- Country: Pakistan
- Region: Punjab
- District: Mianwali District
- Tehsil: Isa Khel
- Time zone: UTC+5 (PST)

= Trag =

Village in Punjab, Pakistan

Trag is a village and Union Council of Mianwali District in the Punjab province of Pakistan. Located within the Isakhel tehsil. Trag experiences the passage of several seasonal rivers during the monsoon season. These rivers collect water from the slopes of Koh-e-Suleman. Water from these rivers flows toward the Indus river and can overflow, causing damage to Trag. The three main seasonal rivers in the area are the Raka, Lunda, and Baroch.

==Background==

Trag is named after an ancestor or elder, literally meaning “Iron Helmet”, This ancestor was the great-grandson of Isa Khan Niazi's, the paternal uncle of Isa Khan Niazi. He served as a combatant in Haibat Khan Niazi's army.
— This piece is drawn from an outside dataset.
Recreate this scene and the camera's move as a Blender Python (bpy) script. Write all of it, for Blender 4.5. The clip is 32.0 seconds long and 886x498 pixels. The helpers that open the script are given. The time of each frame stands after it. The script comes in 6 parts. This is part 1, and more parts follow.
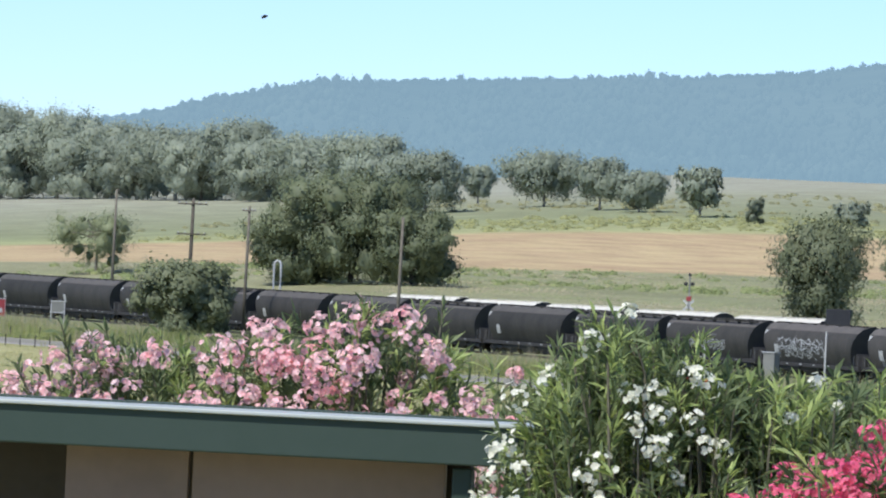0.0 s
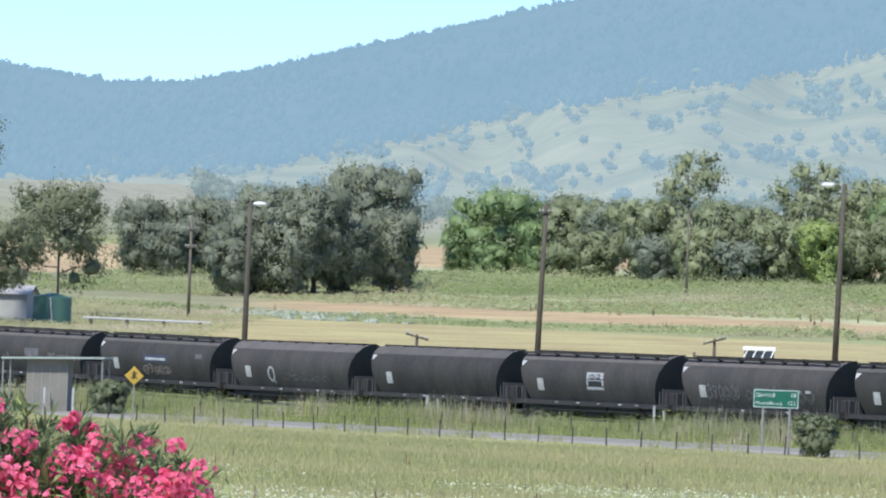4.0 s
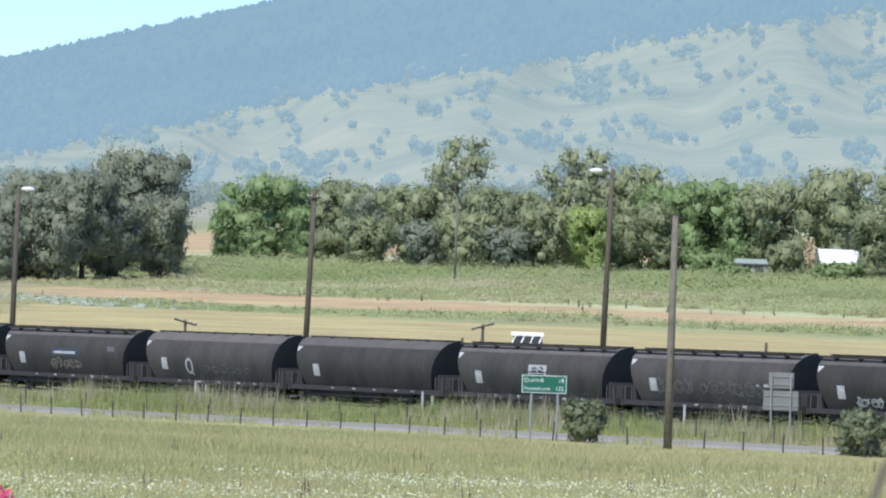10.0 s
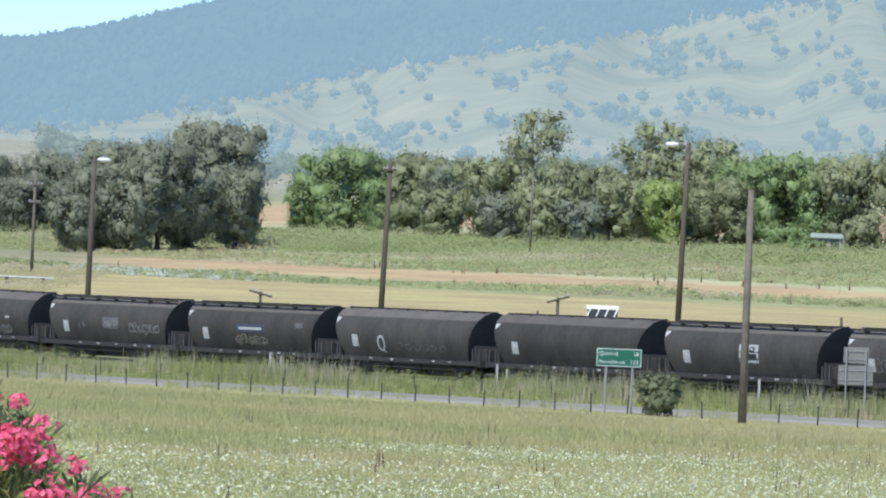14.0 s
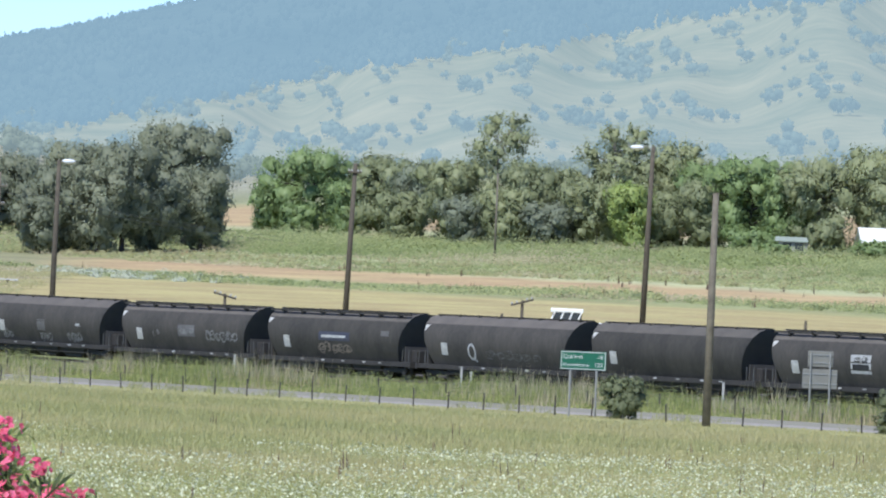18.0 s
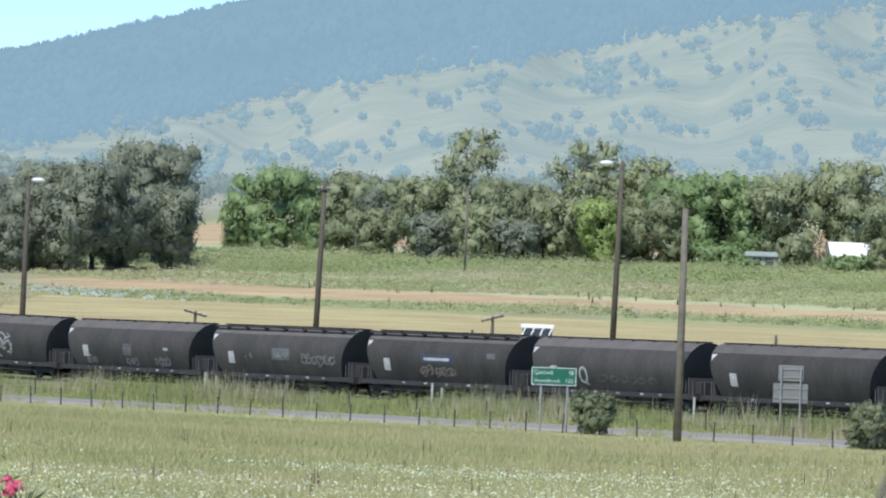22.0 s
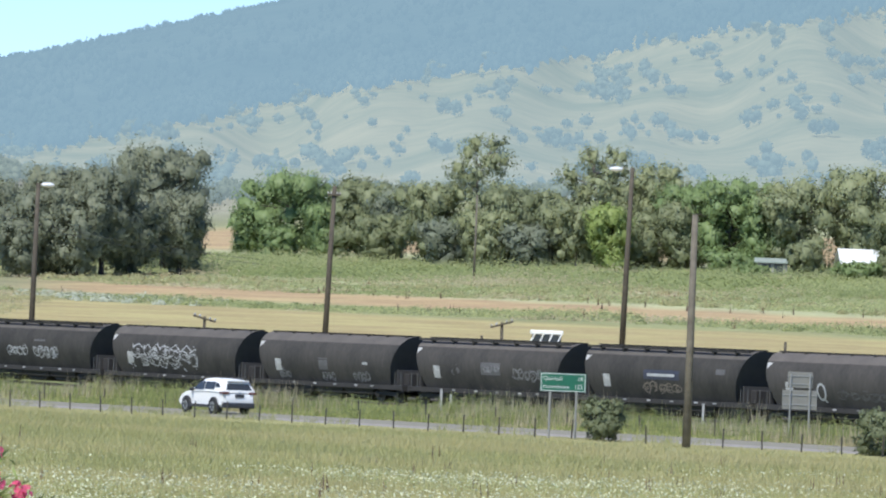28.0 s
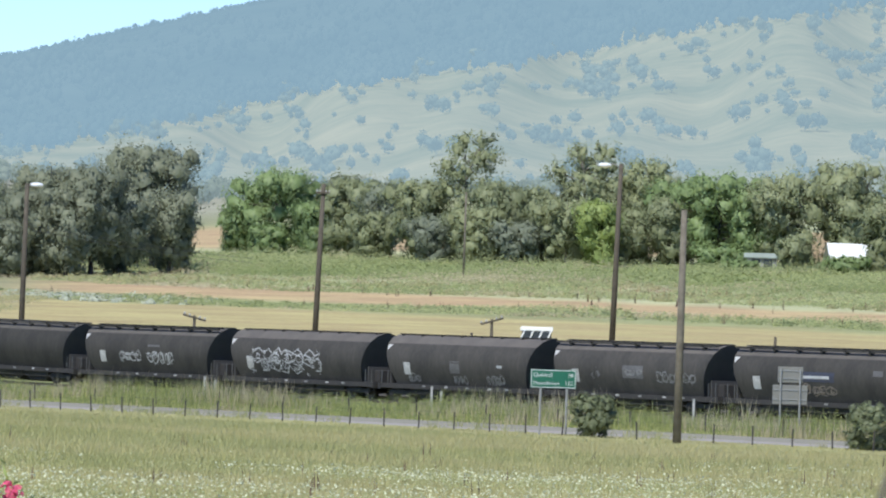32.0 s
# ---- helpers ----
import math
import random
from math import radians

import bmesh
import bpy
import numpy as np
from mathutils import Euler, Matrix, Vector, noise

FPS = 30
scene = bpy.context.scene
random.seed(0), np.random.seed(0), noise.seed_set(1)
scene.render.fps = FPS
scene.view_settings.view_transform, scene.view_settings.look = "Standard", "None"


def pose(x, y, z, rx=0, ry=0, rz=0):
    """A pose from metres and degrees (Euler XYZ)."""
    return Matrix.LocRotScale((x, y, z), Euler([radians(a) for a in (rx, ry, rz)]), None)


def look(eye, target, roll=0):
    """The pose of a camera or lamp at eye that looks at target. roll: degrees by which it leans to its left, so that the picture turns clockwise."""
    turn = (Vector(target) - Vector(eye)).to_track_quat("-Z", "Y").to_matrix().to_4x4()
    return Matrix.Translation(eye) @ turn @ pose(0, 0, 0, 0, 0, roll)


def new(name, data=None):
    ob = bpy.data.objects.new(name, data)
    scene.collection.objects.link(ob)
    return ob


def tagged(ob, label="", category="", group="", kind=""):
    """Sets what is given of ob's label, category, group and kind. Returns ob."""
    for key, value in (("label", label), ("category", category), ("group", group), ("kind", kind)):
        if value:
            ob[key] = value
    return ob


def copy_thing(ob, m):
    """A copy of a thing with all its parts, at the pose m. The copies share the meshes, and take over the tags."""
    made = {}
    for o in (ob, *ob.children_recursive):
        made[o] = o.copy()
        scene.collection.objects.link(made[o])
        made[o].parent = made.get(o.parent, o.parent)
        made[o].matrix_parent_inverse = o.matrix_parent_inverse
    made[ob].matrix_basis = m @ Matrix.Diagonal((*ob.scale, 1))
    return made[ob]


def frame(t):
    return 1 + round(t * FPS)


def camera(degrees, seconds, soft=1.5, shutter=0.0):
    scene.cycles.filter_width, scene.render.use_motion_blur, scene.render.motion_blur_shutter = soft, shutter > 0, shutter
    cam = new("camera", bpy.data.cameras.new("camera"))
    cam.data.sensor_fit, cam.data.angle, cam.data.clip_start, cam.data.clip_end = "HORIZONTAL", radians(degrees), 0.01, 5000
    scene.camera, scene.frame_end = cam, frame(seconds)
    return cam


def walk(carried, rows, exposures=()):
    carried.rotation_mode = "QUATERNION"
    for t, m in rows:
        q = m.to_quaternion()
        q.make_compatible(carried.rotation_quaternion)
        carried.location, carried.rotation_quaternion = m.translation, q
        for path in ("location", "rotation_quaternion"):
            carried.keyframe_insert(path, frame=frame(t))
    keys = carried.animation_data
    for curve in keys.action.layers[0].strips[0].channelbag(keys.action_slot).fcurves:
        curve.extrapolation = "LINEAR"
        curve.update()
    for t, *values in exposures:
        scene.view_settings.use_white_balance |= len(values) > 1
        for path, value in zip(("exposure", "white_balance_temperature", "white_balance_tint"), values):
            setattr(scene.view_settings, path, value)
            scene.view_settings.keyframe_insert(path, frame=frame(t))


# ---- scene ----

The village was established between 1660-1685. It is populated mainly by Niazi Pathans, originally Afghan in origin and came from route starting in Wana and then going to Tank, Dera Ismail Khan, Lakki Marwat and Isakhel before finally coming to Trag.

==Other Tribes==
Trag, while primarily home to the Niazi Pathans, also houses a diverse population of other tribes and clans that inhabit the Isakhel region. These communities have resided in Trag for generations, having migrated from various parts of Khyber Pakhtunkhwa (KPK) and other regions of Pakistan. People from neighboring KPK districts like Lakki Marwat and Karak visit the village. Traders from these areas purchase significant quantities of wheat and wheat straw to sustain their livestock during the winter. Most of the local tribes engage in agriculture, cultivating crops like wheat, mung beans, maize, millet, sugarcane, and cotton. Common livestock includes buffaloes, cows, goats, sheep, donkeys, and horses.